» Material provided

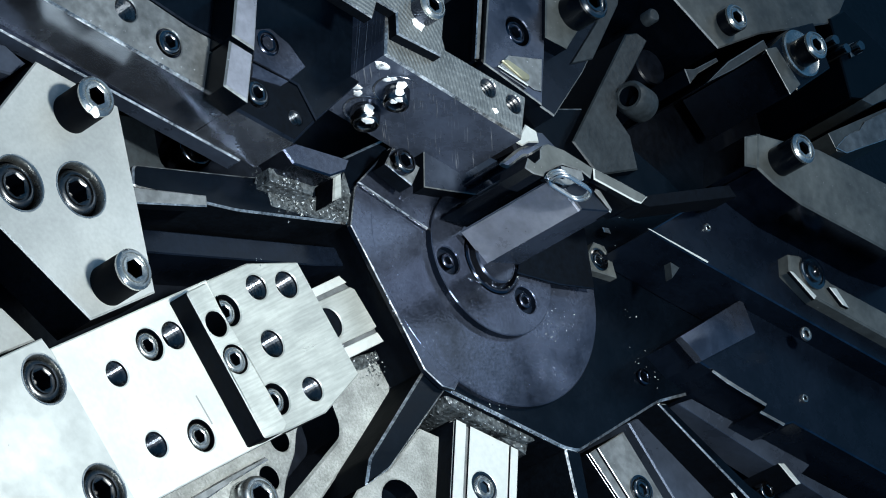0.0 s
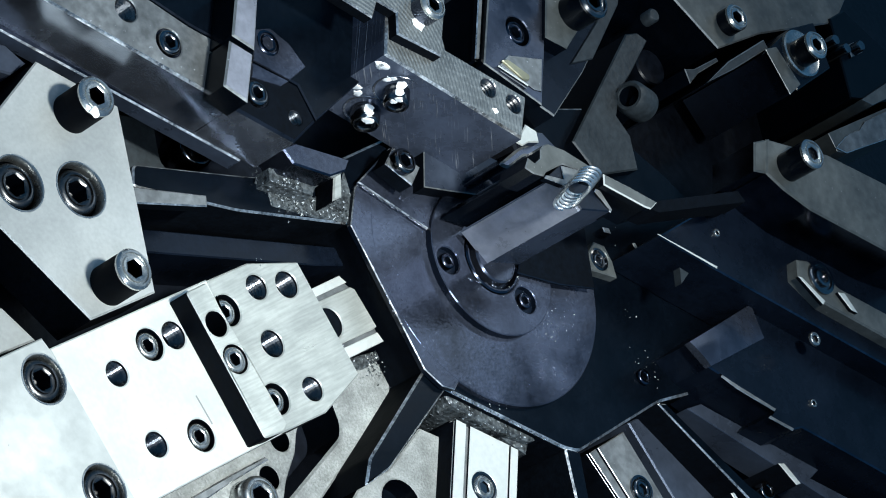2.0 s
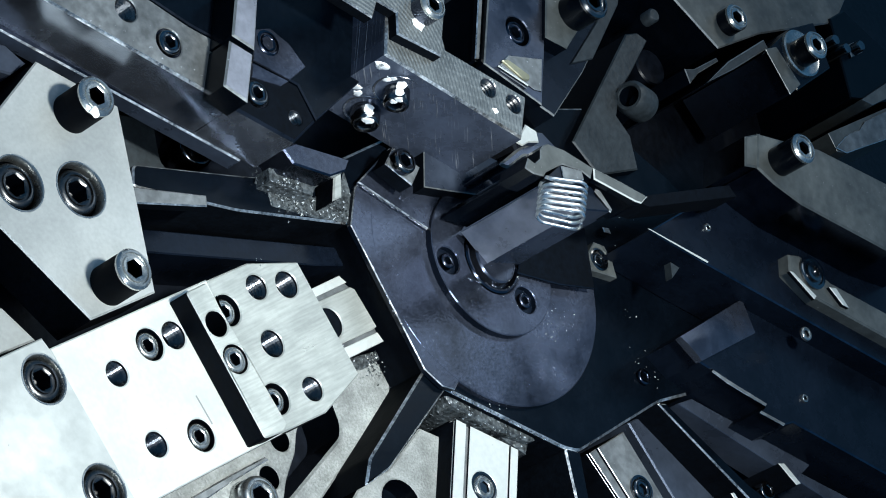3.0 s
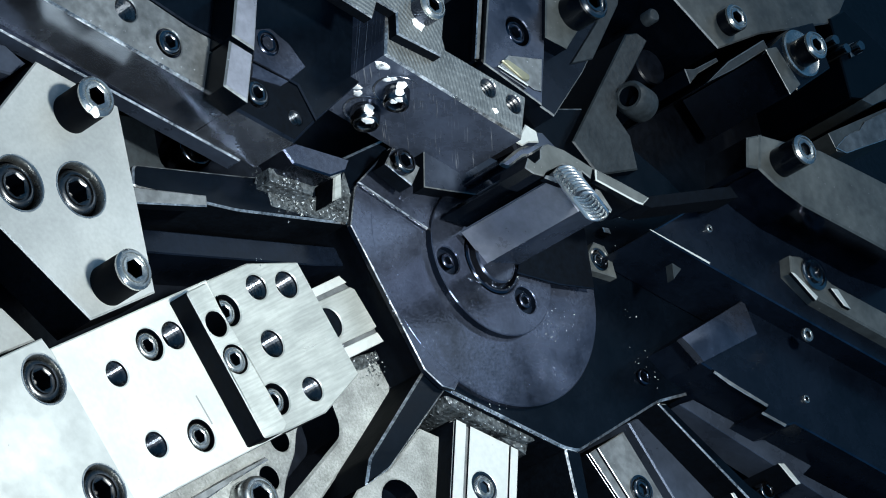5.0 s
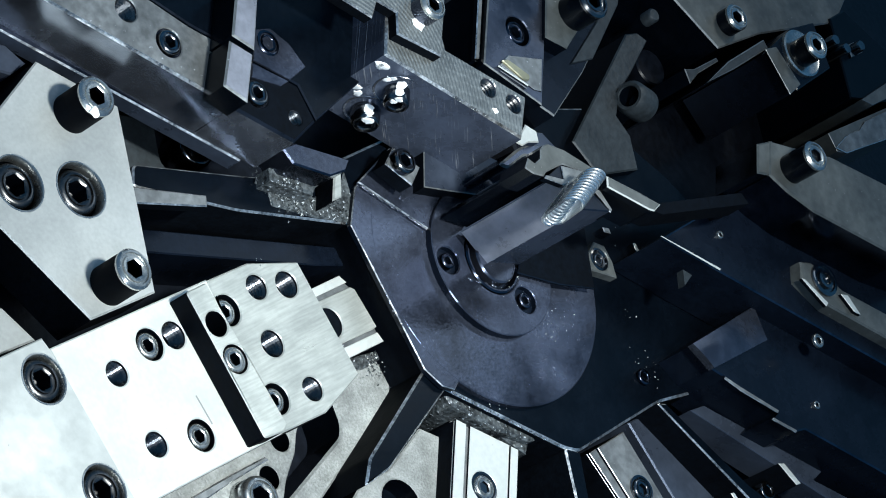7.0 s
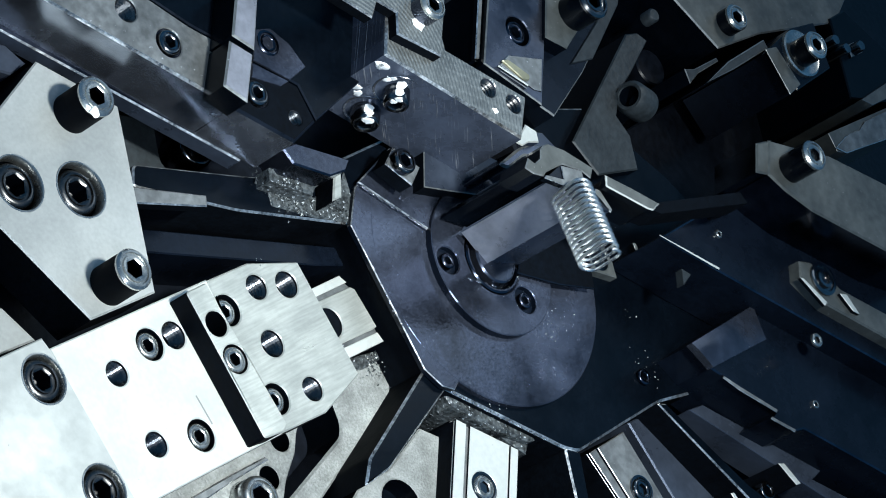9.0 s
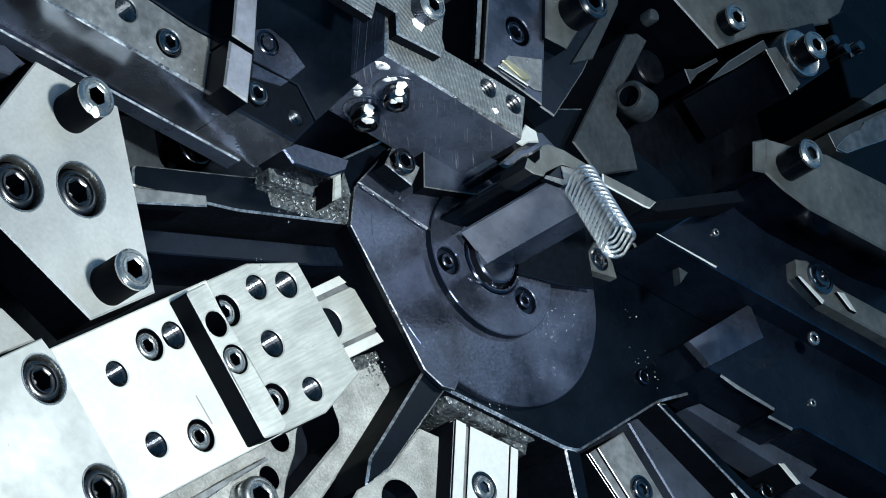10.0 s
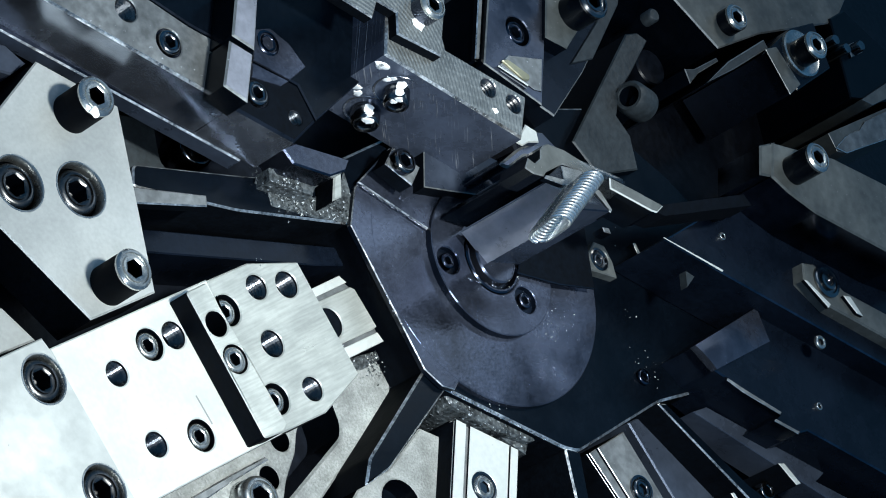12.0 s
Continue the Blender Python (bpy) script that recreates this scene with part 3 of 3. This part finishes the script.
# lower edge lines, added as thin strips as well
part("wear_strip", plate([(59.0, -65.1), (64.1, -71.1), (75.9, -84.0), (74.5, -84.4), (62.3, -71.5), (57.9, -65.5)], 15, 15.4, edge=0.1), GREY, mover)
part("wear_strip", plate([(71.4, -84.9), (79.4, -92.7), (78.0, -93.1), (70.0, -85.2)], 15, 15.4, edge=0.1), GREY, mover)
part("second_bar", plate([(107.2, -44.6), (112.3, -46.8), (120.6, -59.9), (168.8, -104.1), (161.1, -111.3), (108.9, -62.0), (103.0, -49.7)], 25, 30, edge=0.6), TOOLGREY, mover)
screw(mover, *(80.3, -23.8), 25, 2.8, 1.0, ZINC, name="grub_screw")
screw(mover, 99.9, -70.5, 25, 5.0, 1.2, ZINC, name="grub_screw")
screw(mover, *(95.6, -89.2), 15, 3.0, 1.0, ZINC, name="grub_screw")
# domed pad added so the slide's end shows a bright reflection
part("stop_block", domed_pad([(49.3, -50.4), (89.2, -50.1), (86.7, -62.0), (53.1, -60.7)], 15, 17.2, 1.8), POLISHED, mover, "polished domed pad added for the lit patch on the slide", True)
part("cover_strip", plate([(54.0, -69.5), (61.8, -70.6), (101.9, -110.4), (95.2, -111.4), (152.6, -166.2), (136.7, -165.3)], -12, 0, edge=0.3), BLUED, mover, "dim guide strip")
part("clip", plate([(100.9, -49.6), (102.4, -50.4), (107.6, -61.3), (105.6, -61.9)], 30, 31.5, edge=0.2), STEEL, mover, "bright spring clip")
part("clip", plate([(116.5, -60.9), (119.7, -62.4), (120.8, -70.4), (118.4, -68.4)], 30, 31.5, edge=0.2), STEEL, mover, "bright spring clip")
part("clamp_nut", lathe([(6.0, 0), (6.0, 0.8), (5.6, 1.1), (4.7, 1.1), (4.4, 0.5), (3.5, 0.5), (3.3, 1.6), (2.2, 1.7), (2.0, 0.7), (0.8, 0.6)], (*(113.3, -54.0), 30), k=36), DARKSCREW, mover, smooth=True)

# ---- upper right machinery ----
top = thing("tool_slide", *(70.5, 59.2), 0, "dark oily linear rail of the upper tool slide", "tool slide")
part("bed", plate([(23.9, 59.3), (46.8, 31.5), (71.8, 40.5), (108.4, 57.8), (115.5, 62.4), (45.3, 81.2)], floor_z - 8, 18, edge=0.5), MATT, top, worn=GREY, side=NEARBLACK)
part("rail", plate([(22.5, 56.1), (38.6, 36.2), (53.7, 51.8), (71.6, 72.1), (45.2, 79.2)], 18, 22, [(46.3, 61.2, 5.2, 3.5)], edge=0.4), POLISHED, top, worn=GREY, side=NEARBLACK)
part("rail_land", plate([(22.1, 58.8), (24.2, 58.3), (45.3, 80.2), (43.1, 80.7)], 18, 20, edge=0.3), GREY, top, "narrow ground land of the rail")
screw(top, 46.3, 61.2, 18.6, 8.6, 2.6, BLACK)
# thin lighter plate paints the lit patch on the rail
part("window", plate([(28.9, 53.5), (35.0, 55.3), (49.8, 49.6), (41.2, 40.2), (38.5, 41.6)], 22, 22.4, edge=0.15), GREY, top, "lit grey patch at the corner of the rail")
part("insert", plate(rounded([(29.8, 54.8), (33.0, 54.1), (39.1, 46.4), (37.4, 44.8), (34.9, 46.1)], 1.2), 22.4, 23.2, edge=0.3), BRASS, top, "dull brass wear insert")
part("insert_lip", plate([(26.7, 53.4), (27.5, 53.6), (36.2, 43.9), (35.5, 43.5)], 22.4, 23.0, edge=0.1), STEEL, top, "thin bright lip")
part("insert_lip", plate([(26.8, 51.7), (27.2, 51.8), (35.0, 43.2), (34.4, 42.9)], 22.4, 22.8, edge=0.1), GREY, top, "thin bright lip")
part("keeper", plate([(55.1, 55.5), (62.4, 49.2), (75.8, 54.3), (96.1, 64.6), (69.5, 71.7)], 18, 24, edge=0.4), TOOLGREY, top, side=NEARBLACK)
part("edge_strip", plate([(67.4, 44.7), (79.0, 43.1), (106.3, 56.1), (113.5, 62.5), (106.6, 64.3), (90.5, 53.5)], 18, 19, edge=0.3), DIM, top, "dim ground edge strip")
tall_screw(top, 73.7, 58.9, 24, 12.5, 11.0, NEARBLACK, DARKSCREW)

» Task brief
Exclude the images, then output the data above word for word.

» Written answer
0.0 s
2.0 s
3.0 s
5.0 s
7.0 s
9.0 s
10.0 s
12.0 s
Continue the Blender Python (bpy) script that recreates this scene with part 3 of 3. This part finishes the script.
# lower edge lines, added as thin strips as well
part("wear_strip", plate([(59.0, -65.1), (64.1, -71.1), (75.9, -84.0), (74.5, -84.4), (62.3, -71.5), (57.9, -65.5)], 15, 15.4, edge=0.1), GREY, mover)
part("wear_strip", plate([(71.4, -84.9), (79.4, -92.7), (78.0, -93.1), (70.0, -85.2)], 15, 15.4, edge=0.1), GREY, mover)
part("second_bar", plate([(107.2, -44.6), (112.3, -46.8), (120.6, -59.9), (168.8, -104.1), (161.1, -111.3), (108.9, -62.0), (103.0, -49.7)], 25, 30, edge=0.6), TOOLGREY, mover)
screw(mover, *(80.3, -23.8), 25, 2.8, 1.0, ZINC, name="grub_screw")
screw(mover, 99.9, -70.5, 25, 5.0, 1.2, ZINC, name="grub_screw")
screw(mover, *(95.6, -89.2), 15, 3.0, 1.0, ZINC, name="grub_screw")
# domed pad added so the slide's end shows a bright reflection
part("stop_block", domed_pad([(49.3, -50.4), (89.2, -50.1), (86.7, -62.0), (53.1, -60.7)], 15, 17.2, 1.8), POLISHED, mover, "polished domed pad added for the lit patch on the slide", True)
part("cover_strip", plate([(54.0, -69.5), (61.8, -70.6), (101.9, -110.4), (95.2, -111.4), (152.6, -166.2), (136.7, -165.3)], -12, 0, edge=0.3), BLUED, mover, "dim guide strip")
part("clip", plate([(100.9, -49.6), (102.4, -50.4), (107.6, -61.3), (105.6, -61.9)], 30, 31.5, edge=0.2), STEEL, mover, "bright spring clip")
part("clip", plate([(116.5, -60.9), (119.7, -62.4), (120.8, -70.4), (118.4, -68.4)], 30, 31.5, edge=0.2), STEEL, mover, "bright spring clip")
part("clamp_nut", lathe([(6.0, 0), (6.0, 0.8), (5.6, 1.1), (4.7, 1.1), (4.4, 0.5), (3.5, 0.5), (3.3, 1.6), (2.2, 1.7), (2.0, 0.7), (0.8, 0.6)], (*(113.3, -54.0), 30), k=36), DARKSCREW, mover, smooth=True)

# ---- upper right machinery ----
top = thing("tool_slide", *(70.5, 59.2), 0, "dark oily linear rail of the upper tool slide", "tool slide")
part("bed", plate([(23.9, 59.3), (46.8, 31.5), (71.8, 40.5), (108.4, 57.8), (115.5, 62.4), (45.3, 81.2)], floor_z - 8, 18, edge=0.5), MATT, top, worn=GREY, side=NEARBLACK)
part("rail", plate([(22.5, 56.1), (38.6, 36.2), (53.7, 51.8), (71.6, 72.1), (45.2, 79.2)], 18, 22, [(46.3, 61.2, 5.2, 3.5)], edge=0.4), POLISHED, top, worn=GREY, side=NEARBLACK)
part("rail_land", plate([(22.1, 58.8), (24.2, 58.3), (45.3, 80.2), (43.1, 80.7)], 18, 20, edge=0.3), GREY, top, "narrow ground land of the rail")
screw(top, 46.3, 61.2, 18.6, 8.6, 2.6, BLACK)
# thin lighter plate paints the lit patch on the rail
part("window", plate([(28.9, 53.5), (35.0, 55.3), (49.8, 49.6), (41.2, 40.2), (38.5, 41.6)], 22, 22.4, edge=0.15), GREY, top, "lit grey patch at the corner of the rail")
part("insert", plate(rounded([(29.8, 54.8), (33.0, 54.1), (39.1, 46.4), (37.4, 44.8), (34.9, 46.1)], 1.2), 22.4, 23.2, edge=0.3), BRASS, top, "dull brass wear insert")
part("insert_lip", plate([(26.7, 53.4), (27.5, 53.6), (36.2, 43.9), (35.5, 43.5)], 22.4, 23.0, edge=0.1), STEEL, top, "thin bright lip")
part("insert_lip", plate([(26.8, 51.7), (27.2, 51.8), (35.0, 43.2), (34.4, 42.9)], 22.4, 22.8, edge=0.1), GREY, top, "thin bright lip")
part("keeper", plate([(55.1, 55.5), (62.4, 49.2), (75.8, 54.3), (96.1, 64.6), (69.5, 71.7)], 18, 24, edge=0.4), TOOLGREY, top, side=NEARBLACK)
part("edge_strip", plate([(67.4, 44.7), (79.0, 43.1), (106.3, 56.1), (113.5, 62.5), (106.6, 64.3), (90.5, 53.5)], 18, 19, edge=0.3), DIM, top, "dim ground edge strip")
tall_screw(top, 73.7, 58.9, 24, 12.5, 11.0, NEARBLACK, DARKSCREW)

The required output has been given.